At 2:38 p.m., the pilot reports that he can see the target and has the “correction,” code for locking the target on a screen in his cockpit. Ground control responds with the green light for the strike, saying, “Three sevens.”

At the same moment, a flight spotter on the ground logs a Russian jet circling in the area.

At 2:40 p.m., the same time the charity said that Nabad al Hayat was struck, the pilot confirms the release of his weapons, saying, “Worked it.” Seconds later, local journalists filming the hospital in anticipation of an attack record three precision bombs penetrating the roof of the hospital and blowing it out from the inside in geysers of dirt and concrete.

The staff of Nabad al Hayat had evacuated three days earlier after receiving warnings and anticipating a bombing [which is how journalists came to be on site to film the strike].

Another attack – detailed in the accompanying video – was on the Kafr Zita Cave Hospital (see also here).

As I’ve explained elsewhere, spaces of exception are not confined to the camp (as Agamben and others claim); war zones are also spaces in which particular groups of people are knowingly and deliberately exposed to death by removing the legal protections that would ordinarily safeguard them.  But these are not legal ‘black holes’ either.  The removal of those protections is itself (in part) the product of legal manoeuvers and, in the case of Syria, sleight of hand: Assad’s counterterrorism laws criminalised all medical aid to the opposition.  That legal armature extends beyond domestic legislation: international humanitarian law and other quasi-legal formularies (including Rules of Engagement) are supposed to afford a modicum of protection to civilians.  But throughout, hospitals and clinics are supposed to be ‘exceptions to the exception’: attacks on them, their staffs and patients are explicitly proscribed under IHL.

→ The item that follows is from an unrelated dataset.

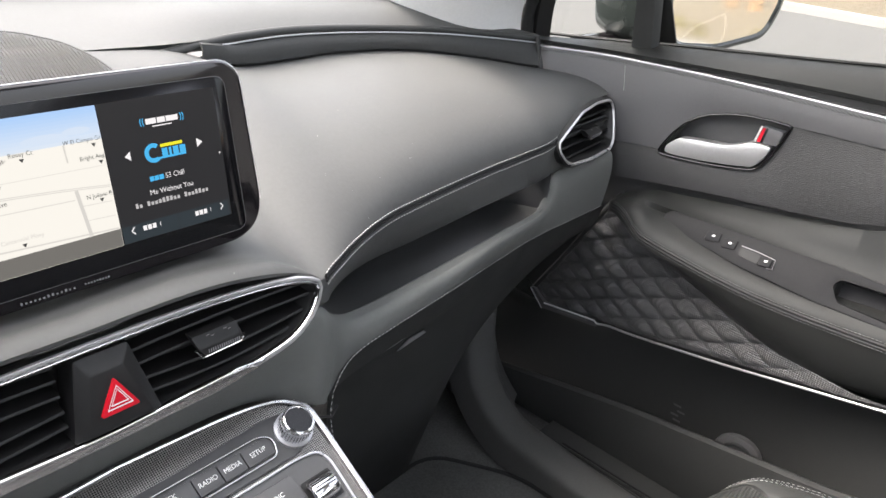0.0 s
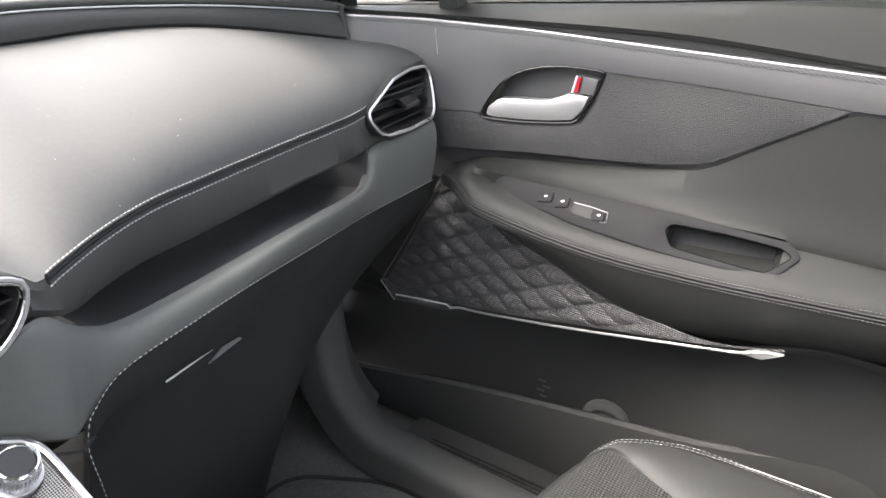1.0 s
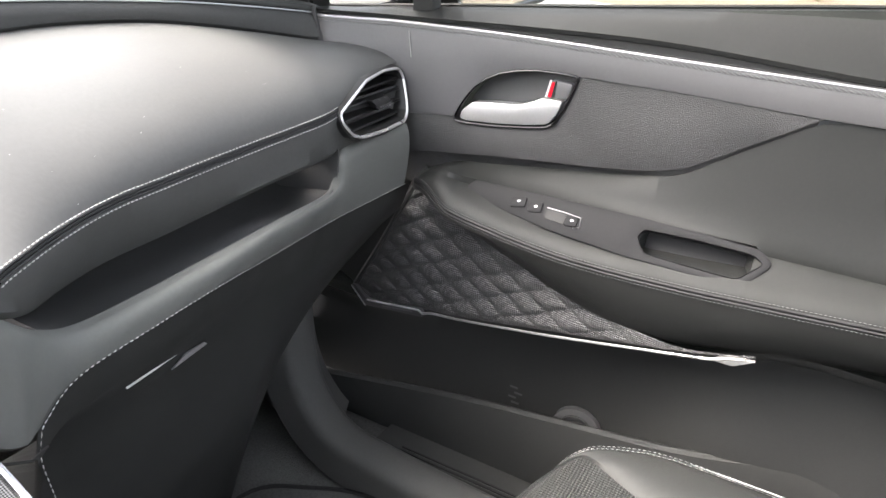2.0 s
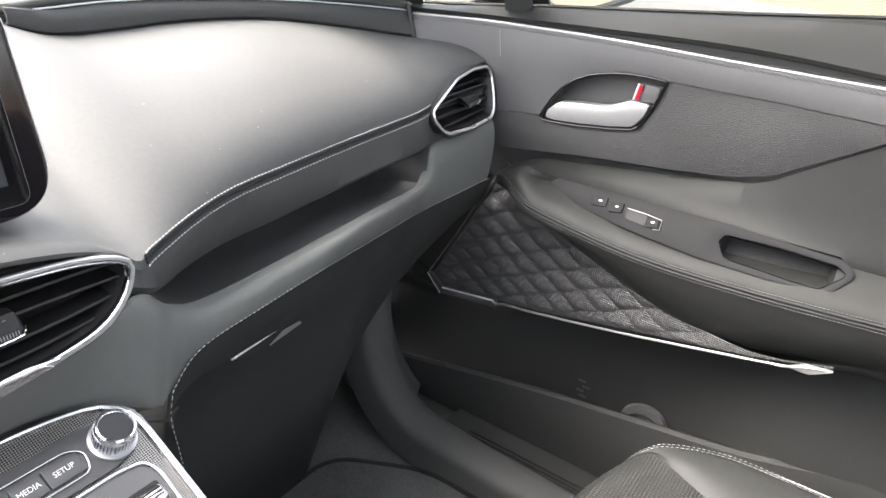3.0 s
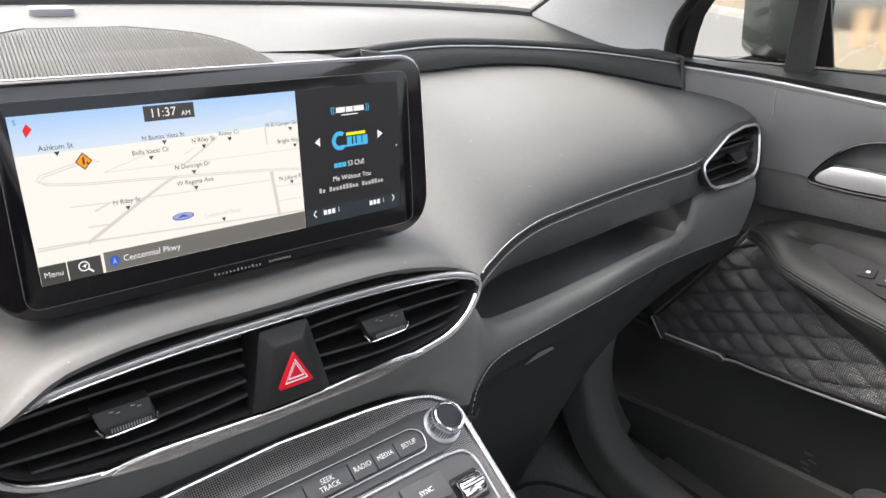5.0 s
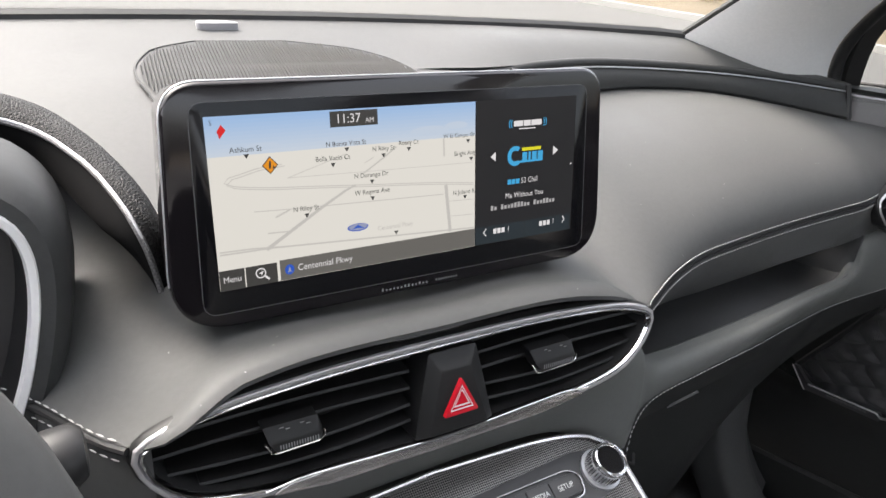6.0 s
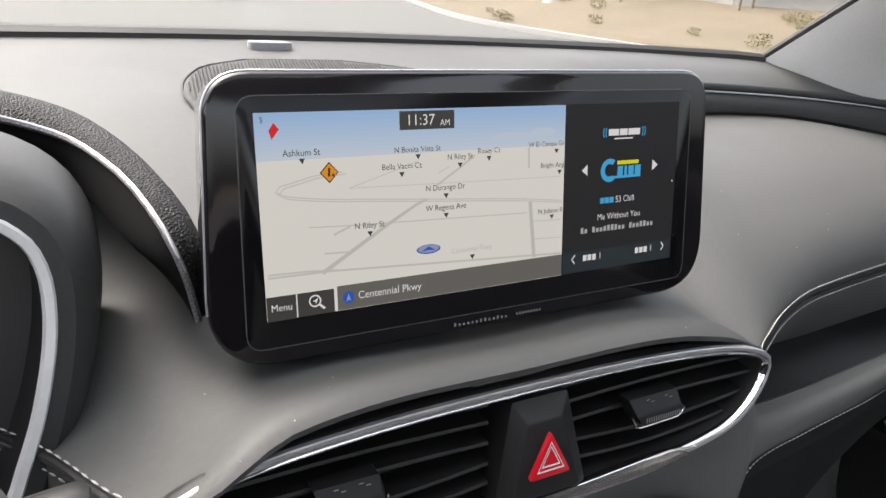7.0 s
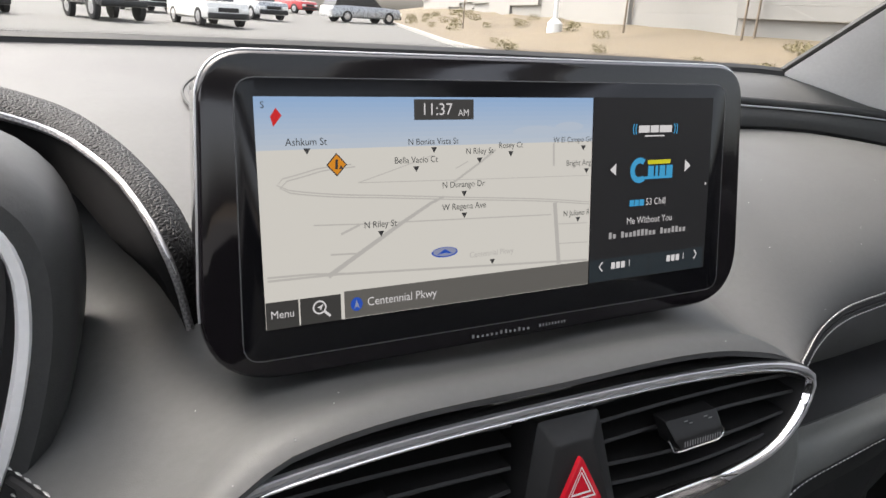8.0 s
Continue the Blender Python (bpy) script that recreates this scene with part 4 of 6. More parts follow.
insert = [(0.232, 0.988), (0.15, 0.995), (0.063, 1.001), (0.03, 1.005), (-0.009, 1.009), (-0.011, 1.004), (-0.030, 1.004), (-0.069, 1.007), (-0.110, 1.0125), (-0.140, 1.018), (-0.150, 1.025), (-0.160, 1.045), (-0.168, 1.066), (-0.174, 1.0865), (-0.30, 1.0865), (-0.443, 1.083)]
part("grained_insert", slab(insert + under[::-1], 0.004, lambda u, v, h: on_door(u, v, h - 0.004), edge=0.001), DOOR_GRAIN, door, "grained grey plastic insert")
arm_top = fn([(-1.0, 1.094), (-0.6, 1.092), (-0.487, 1.088), (-0.443, 1.080), (-0.405, 1.056), (-0.354, 1.022), (-0.315, 0.996), (-0.264, 0.981), (-0.156, 0.963), (-0.076, 0.952), (0.011, 0.935), (0.035, 0.922), (0.052, 0.905)])
under_f = fn([(y, z) for y, z in under[::-1]])
part("undercut", loft([[(door_x(y) + 0.001, y, under_f(y)[0] + 0.002), (door_x(y) + 0.003 + 0.009 * min(1.0, max(0.0, (y + 0.30) / 0.1)), y, 0.4 * under_f(y)[0] + 0.6 * arm_top(max(min(y, 0.05), -1))[0]), (door_x(y) + 0.008 + 0.008 * min(1.0, max(0.0, (y + 0.30) / 0.1)), y, arm_top(min(y, 0.05))[0] - 0.012)] for y in np.linspace(0.232, -0.44, 40)]), DOOR_GRAIN, door)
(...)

I’m bringing all these materials together – from attacks on hospitals on the coast of France and the Western Front in the First World War through Afghanistan (here and here) and Syria – in a major new essay: more soonest, though like most of my essays these days it threatens to metamorphose into a small book….

That essay will also elaborate the claims set out in the summary image above.  One of the crucial points to sharpen, I think, is that the exception often appears earlier in time and distant in space from the enclosed contours of the camp or even the war zone that has replaced the traditional ‘battlefield’.  I’m thinking here (in the case of the camp in the Second World War) on the systematic denigration of the Jews, the restrictions imposed on their life and movement in occupied cities, the roundups and detentions (see my lecture on occupied Paris under the TEACHING tab), their confinement to ghettoes: all of this in advance of their brutal transportation to the death camps hundreds of miles distant.  If we don’t draw attention to those preliminary steps – if we fail even to recognise them – then it will be too late: the gates of the camp will clang shut.

What has this to do with hospital attacks?   Quite simply:  if the preliminary de-certification of hospitals and doctors in opposition-held areas is allowed to pass unchallenged, if we fail to contest the claim that these are ‘so-called hospitals’ and ‘so-called doctors’ (a familiar tactic of the Assad regime and its apologists), if we fail to respect medical neutrality,  then the exception to the exception will vanish: hospital attacks will have been normalised.